Interest rates yo-yo

The second article interests me, while it is about QLD I suspect NSW may follow with falling building activity also.

The question being asked is; can the government give developers a break on charges and levies in that state?

For land around Sydney the charges are such a large burden that while the finished product is expensive the raw land is not compared to other places like Perths outer suburbs where ironically development acreage is stupidly dear for like for like finished property prices or even lower finished property prices.

I would love to know from Sydney developers are there any rumors in the field as to what the governments next move is going to be there if building activity started to fall? They have already removed part of the stamp duty for purchasers if they build, will they next reduce levies next in the hope the reduced levy will increase turnover and total tax take? Or will they just keep flogging a dead horse so to speak?
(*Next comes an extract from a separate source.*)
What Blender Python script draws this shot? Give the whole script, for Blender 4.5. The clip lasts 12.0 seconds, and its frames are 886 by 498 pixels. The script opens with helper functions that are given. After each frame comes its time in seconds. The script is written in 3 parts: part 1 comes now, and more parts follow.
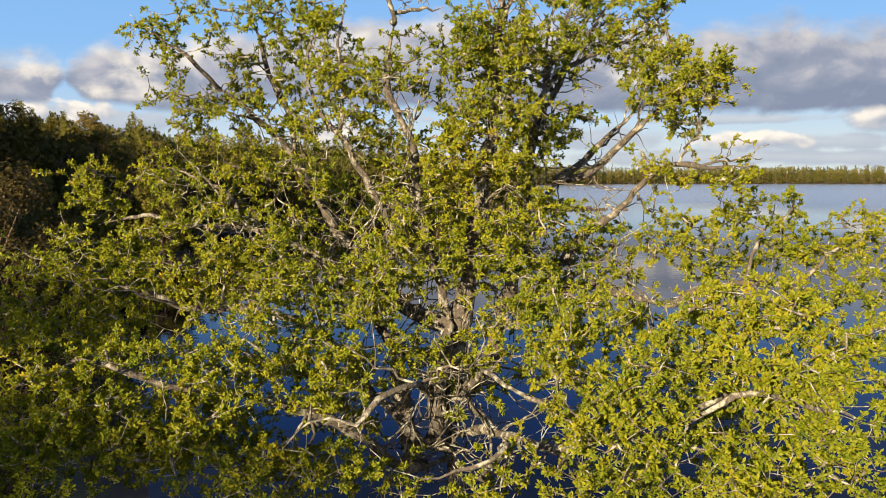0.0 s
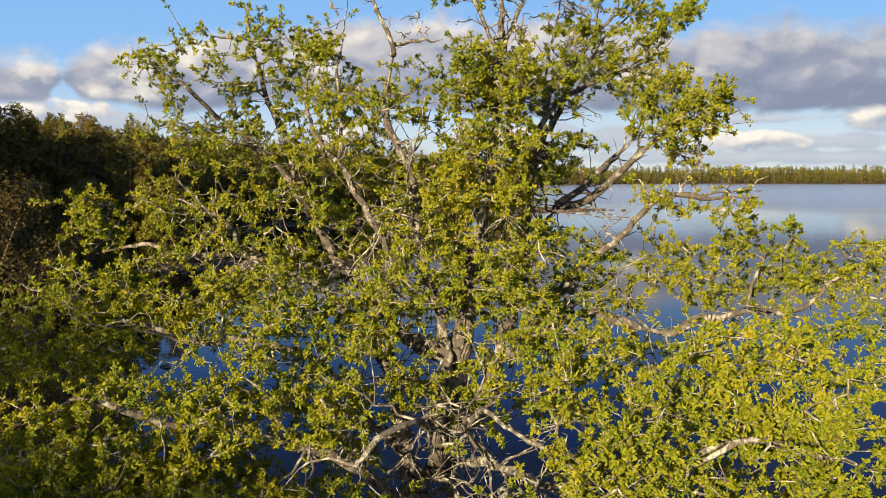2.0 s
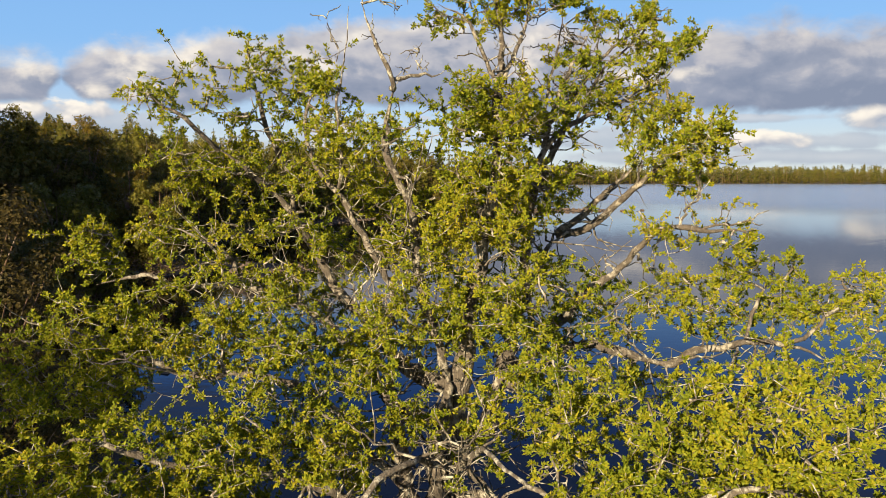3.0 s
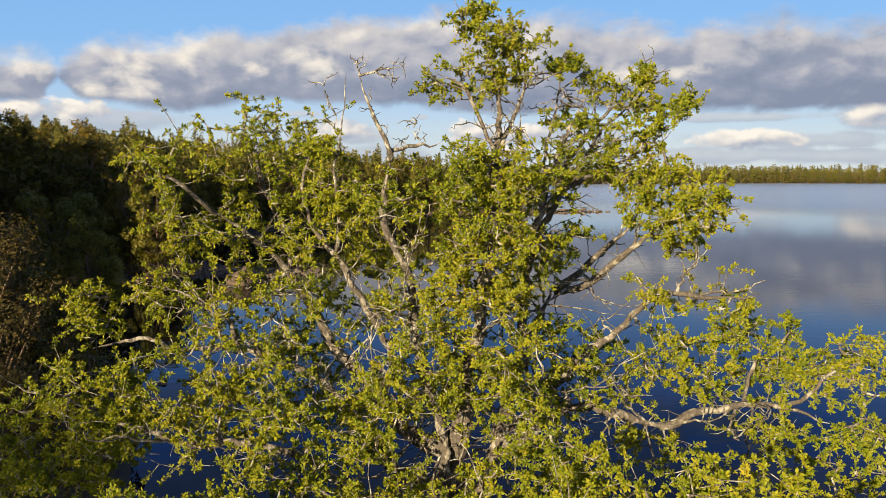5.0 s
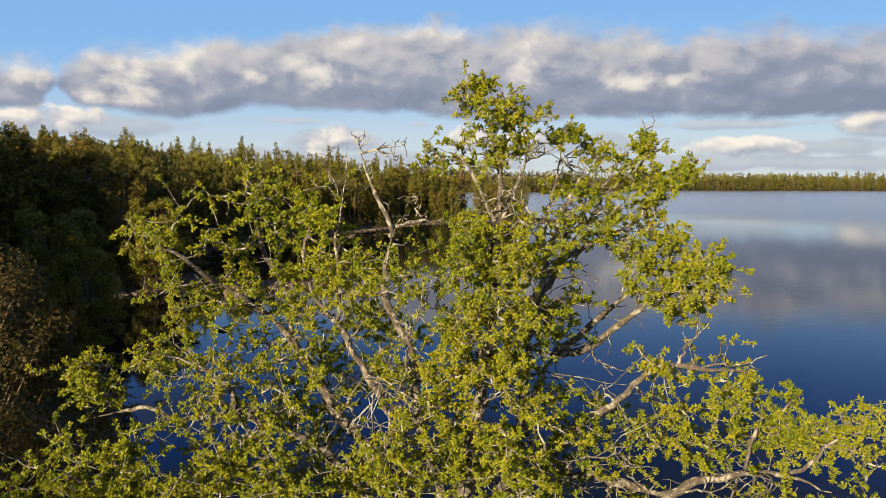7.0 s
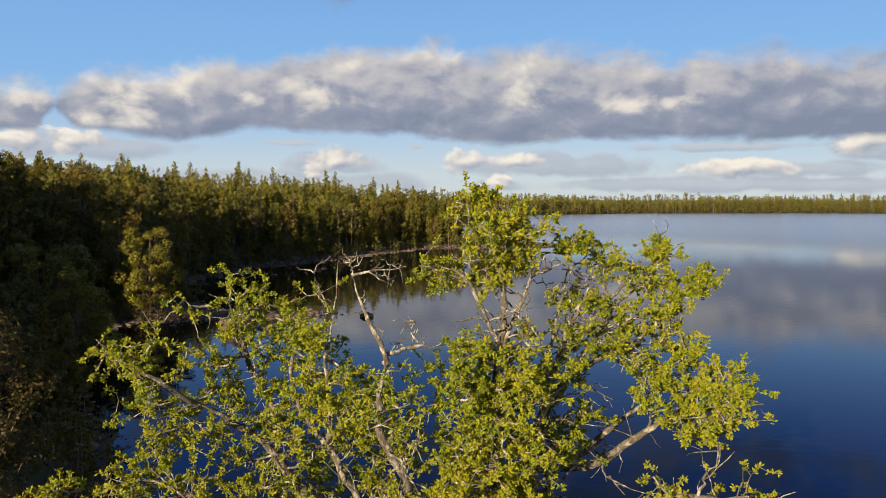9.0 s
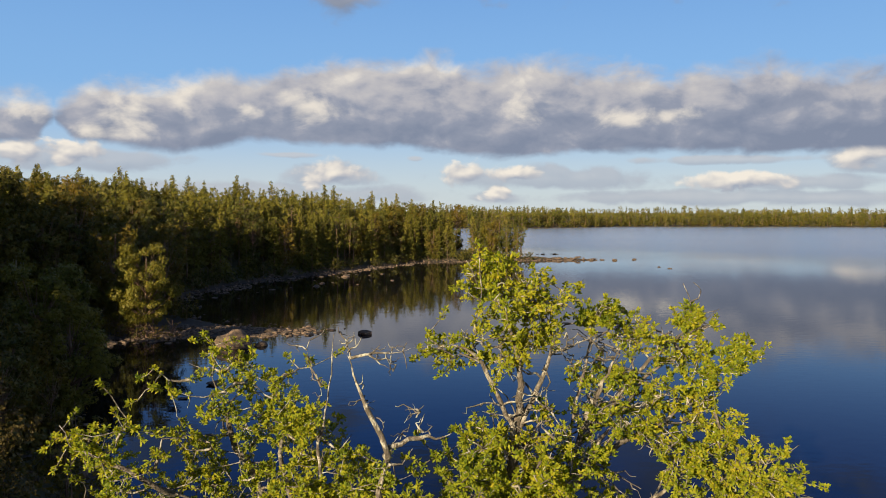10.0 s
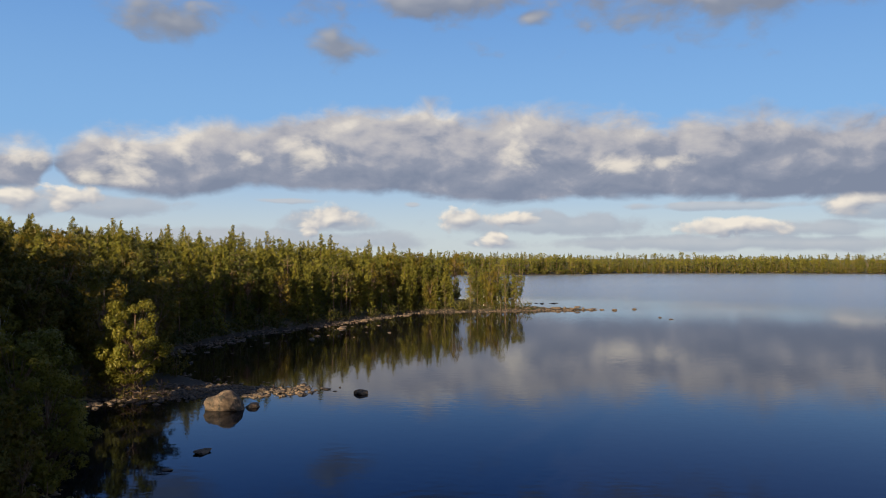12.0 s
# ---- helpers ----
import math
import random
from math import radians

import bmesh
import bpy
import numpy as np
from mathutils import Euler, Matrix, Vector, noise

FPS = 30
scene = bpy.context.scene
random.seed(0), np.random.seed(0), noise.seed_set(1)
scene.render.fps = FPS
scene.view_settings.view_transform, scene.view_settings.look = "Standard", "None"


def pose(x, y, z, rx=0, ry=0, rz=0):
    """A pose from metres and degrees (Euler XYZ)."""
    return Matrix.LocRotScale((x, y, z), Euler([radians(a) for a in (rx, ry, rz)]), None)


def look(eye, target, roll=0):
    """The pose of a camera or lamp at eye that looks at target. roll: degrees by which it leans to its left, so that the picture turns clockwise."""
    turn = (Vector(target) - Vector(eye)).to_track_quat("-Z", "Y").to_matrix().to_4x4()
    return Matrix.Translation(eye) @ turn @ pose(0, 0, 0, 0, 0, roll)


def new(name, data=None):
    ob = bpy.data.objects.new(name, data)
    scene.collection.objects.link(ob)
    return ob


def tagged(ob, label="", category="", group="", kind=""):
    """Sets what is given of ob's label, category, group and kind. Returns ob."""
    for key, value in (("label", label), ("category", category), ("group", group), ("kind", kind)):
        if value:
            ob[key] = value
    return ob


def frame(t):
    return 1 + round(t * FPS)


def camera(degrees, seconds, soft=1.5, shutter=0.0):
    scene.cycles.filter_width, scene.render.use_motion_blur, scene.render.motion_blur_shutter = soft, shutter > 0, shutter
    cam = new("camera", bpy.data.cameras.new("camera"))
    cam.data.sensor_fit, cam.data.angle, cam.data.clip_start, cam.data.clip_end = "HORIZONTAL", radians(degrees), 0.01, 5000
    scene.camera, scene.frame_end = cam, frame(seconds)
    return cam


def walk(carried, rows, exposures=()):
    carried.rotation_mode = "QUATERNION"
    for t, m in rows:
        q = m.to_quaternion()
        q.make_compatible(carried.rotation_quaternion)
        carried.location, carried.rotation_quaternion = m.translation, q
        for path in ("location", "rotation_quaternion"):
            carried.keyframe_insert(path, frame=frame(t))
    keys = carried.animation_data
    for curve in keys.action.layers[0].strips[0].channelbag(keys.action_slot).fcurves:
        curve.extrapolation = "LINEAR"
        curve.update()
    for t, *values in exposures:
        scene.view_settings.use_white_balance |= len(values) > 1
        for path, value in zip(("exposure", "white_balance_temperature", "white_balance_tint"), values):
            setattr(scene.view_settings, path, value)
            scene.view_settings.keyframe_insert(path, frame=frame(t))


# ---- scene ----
cam = camera(60.0, 12.0, 0.5)
PATH = [
    (0, (0.04, 0.193, 12.205), (0.003, 2.183, 12.006), 0.1),
    (0.5, (0.044, 0.216, 12.259), (0.007, 2.206, 12.059), 0.1),
    (1, (0.035, 0.229, 12.319), (0.0, 2.219, 12.119), 0.1),
    (1.5, (0.034, 0.249, 12.408), (0.0, 2.239, 12.208), 0.1),
    (2, (0.027, 0.261, 12.56), (-0.006, 2.251, 12.36), 0.1),
    (2.5, (0.021, 0.273, 12.743), (-0.011, 2.263, 12.543), 0.1),
    (3, (0.013, 0.303, 12.939), (-0.017, 2.293, 12.738), 0.1),
    (3.2, (0.024, 0.309, 13.05), (-0.009, 2.298, 12.838), 0.1),
    (4.8, (0.013, 0.371, 13.658), (-0.012, 2.36, 13.454), 0.1),
    (5, (0.012, 0.385, 13.718), (-0.012, 2.374, 13.514), 0.1),
    (5.5, (0.0, 0.404, 13.88), (-0.022, 2.394, 13.674), 0.1),
    (6, (-0.008, 0.432, 14.043), (-0.03, 2.421, 13.837), 0.1),
    (6.5, (-0.021, 0.451, 14.242), (-0.041, 2.441, 14.045), 0.1),
    (7, (-0.027, 0.46, 14.468), (-0.046, 2.451, 14.282), 0.1),
    (7.2, (-0.028, 0.471, 14.566), (-0.047, 2.463, 14.384), 0.2),
    (8.8, (-0.037, 1.067, 15.374), (-0.05, 3.062, 15.237), 0.1),
    (9, (-0.055, 1.214, 15.469), (-0.066, 3.21, 15.339), 0.1),
    (9.5, (-0.098, 1.644, 15.729), (-0.108, 3.641, 15.614), 0.1),
    (10, (-0.157, 2.143, 15.988), (-0.164, 4.141, 15.89), 0.2),
    (10.5, (-0.233, 2.725, 16.274), (-0.239, 4.723, 16.193), 0.2),
    (11, (-0.311, 3.389, 16.597), (-0.316, 5.388, 16.534), 0.2),
    (11.5, (-0.323, 4.071, 16.915), (-0.327, 6.071, 16.87), 0.2),
    (12, (-0.386, 4.831, 17.181), (-0.386, 6.83, 17.202), 0.2),
]
walk(cam, [(t, look(eye, target, roll)) for t, eye, target, roll in PATH], [(0.0, 1.45), (5.5, 1.38), (7.0, 1.33), (9.5, 1.25), (12.0, 1.18)])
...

If this is the path they take while I would be bearish Sydney finished land / dwellings greenfield developers might be a good investment or better still the fringe land capable of development.

Building has been used to kick start economies before, it may be again. I cannot see this being a weapon at their disposal in Melbourne as they have already built so much through their state gov stimulous programs, especially in the regions, but for Sydney perhaps it is.

A 100million concession in one year would see lots of homes completed around Sydney and drive total building activity but hurt house prices longer term.

Good if you own one of the lots that is next cab off the rank for development.